Factos praticados no exercício das funções e por causa desse exercício com diligência e zelo não manifestamente inferiores aos que eram devidos em razão do cargo — responsabilidade exclusiva da Administração.

Esta é, em termos sumários, a situação actual.

Na generalidade, nos casos de responsabilização do funcionário, e depois do Estado, a regra tem sido o acto gerador de o prejuízo ser ilícito e culposo.

III

A complexidade crescente das funções do Estado e a sua maior intervenção, nomeadamente no económico e social, tomaram mais vulneráveis os direitos dos cidadãos.

O reforço da responsabilidade extracontratual do Estado tem-se mostrado assim um imperativo e constitui hoje uma garantia constitucional dos direitos individuais.

O universo da responsabilidade do Estado centrado apenas na culpa e na ilicitude apresenta-se como insuficiente para assegurar os direitos fundamentais.

Neste aspecto, diga-se, o projecto de lei tem oportunidade.

A responsabilidade sem culpa e por actos lícitos significa, obviamente, uma ampliação dá responsabilidade extracontratual do Estado.

E traduz assim um reforço das garantias dos cidadãos para protecção dos seus direitos.

Acto lícito danoso é todo aquele que, praticado no exercício das competências legais, de um modo consciente, voluntário e final, se dirige à produção de um dano na esfera jurídica de outrem (8).

É lícita a acção danosa porque «resulta da existência de um direito legalmente reconhecido a um sujeito de sacrificar bens ou valores jurídicos de terceiros inferiormente valorados pela ordem jurídica» í9).

Como exemplo pode citar-se a demolição de edifícios para deter a propagação de uma epidemia, etc.

A responsabilidade por risco surge no caso de actividades excepcionalmente perigosas, em que o acto praticado não se dirige conscientemente à produção de um dano, embora isso possa ocorrer.

É uma espécie de acto ilícito não culposo.

Como exemplos podemos indicar a distribuição de energia eléctrica, as obras e trabalhos públicos, etc.

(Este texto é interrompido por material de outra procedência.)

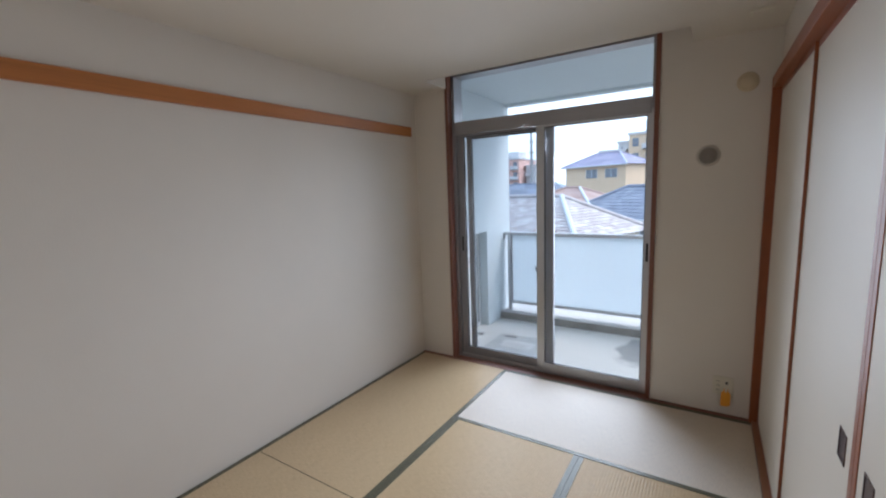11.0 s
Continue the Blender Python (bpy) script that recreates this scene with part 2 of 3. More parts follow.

Quer a responsabilidade por acto lícito — portanto sem ilicitude — quer a responsabilidade por risco — esta sem culpa — fundam-se no princípio da igualdade dos cidadãos perante os encargos públicos, constitucionalmente consagrado.

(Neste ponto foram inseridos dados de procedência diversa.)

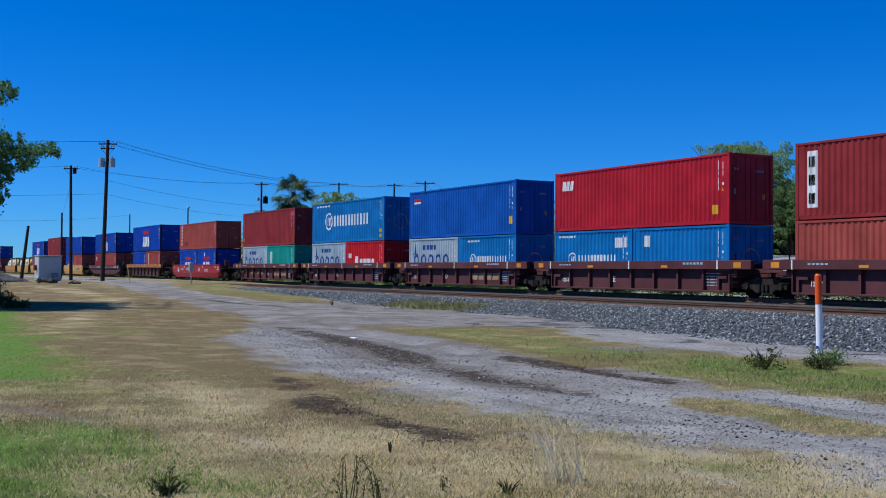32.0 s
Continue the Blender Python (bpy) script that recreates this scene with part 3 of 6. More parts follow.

Essa igualdade determina, portanto, que só sejam ressar-cfveís os danos especiais e anormais, isto é, os que não sejam gerais mas tenham gravidade, como bem assinala o projecto.

(*) Gomes CanotilUo, O Problema da Responsabilidade do Estado por Actos Lícitos, p. 79.

(*) Gomes Canotillio, ob. cit., p. 81.

No ordenamento jurídico português temos exemplos excepcionais de responsabilidade por risco e por actos lícitos do Estado, nomeadamente no Decreto n.° 48 051, já citado.

IV

1 — O projecto de lei n.° 23/VI propõe-se alargar a responsabilidade do Estado aos actos jurisdicionais lícitos.

E prevê também o processo judicial para liquidação e pagamento da respectiva indemnização ao cidadão lesado sempre que os actos jurisdicionais tenham sido praticados em processo penal e ainda nos «casos de privação de liberdade contra o que a Constituição e a lei estabelecem», o que parcialmente já estava previsto na lei (10).

2 — O projecto em apreço encara a função jurisdicional do Estado como uma função administrativa sui generis ao estabelecer uma responsabilidade directa do Estado por actos jurisdicionais violadores de direitos, liberdades e garantias, determinantes de prejuízos especiais e anormais.

O artigo 22.° da Constituição da República, a que o projecto se acolhe, prevê uma responsabilidade solidária do Estado:

O Estado e as demais entidades públicas são civilmente responsáveis, em forma solidária com os titulares dos seus órgãos, funcionários ou agentes, por acções ou omissões praticadas no exercício das suas funções e por causa desse exercício, de que resulte violação dos direitos, liberdades e garantias ou prejuízos, para outrem.

Responsabilidade directa — prevista no projecto — e responsabilidade solidária — indicada no artigo 22." da Constituição da República Portuguesa— são realidades distintas.

Só pode existir solidariedade quando há pluralidade de credores —solidariedade activa— ou de devedores — solidariedade passiva — em relação a uma mesma obrigação ou responsabilidade.

No caso do artigo 22.° da Constituição trata-se obviamente de solidariedade passiva do Estado com os titulares dos seus órgãos, funcionários ou agentes.

A solidariedade do Estado será assim o vínculo jurídico a ligar os devedores, pelo qual o Estado e os titulares dos órgãos jurisdicionais estarão obrigados a pagar cada um a totalidade da indemnização ou do ressarcimento dos prejuízos especiais e anormais que tiverem resultado da violação de direitos por actos jurisdicionais lícitos.

A simples referência no artigo 22.° da Constituição a responsabilidade solidária implica a existência de outros obrigados ou responsáveis.

Esses outros responsáveis seriam sempre os titulares dos órgãos jurisdicionais, isto é, os juízes.

É, portanto, tarefa impossível de definir em termos constitucionais a responsabilidade solidária extracontratual do Estado por actos jurisdicionais lícitos sem definir simultaneamente a responsabilidade civil dos próprios juízes, titulares dos órgãos jurisdicionais, igualmente obrigados.

3 — A responsabilidade dos juízes dos tribunais judiciais encontra-se caracterizada no artigo 218.°, n.° 2, da Constituição nos seguintes termos:

Os juízes não podem ser responsabilizados pelas suas decisões, salvas as excepções consignadas na lei.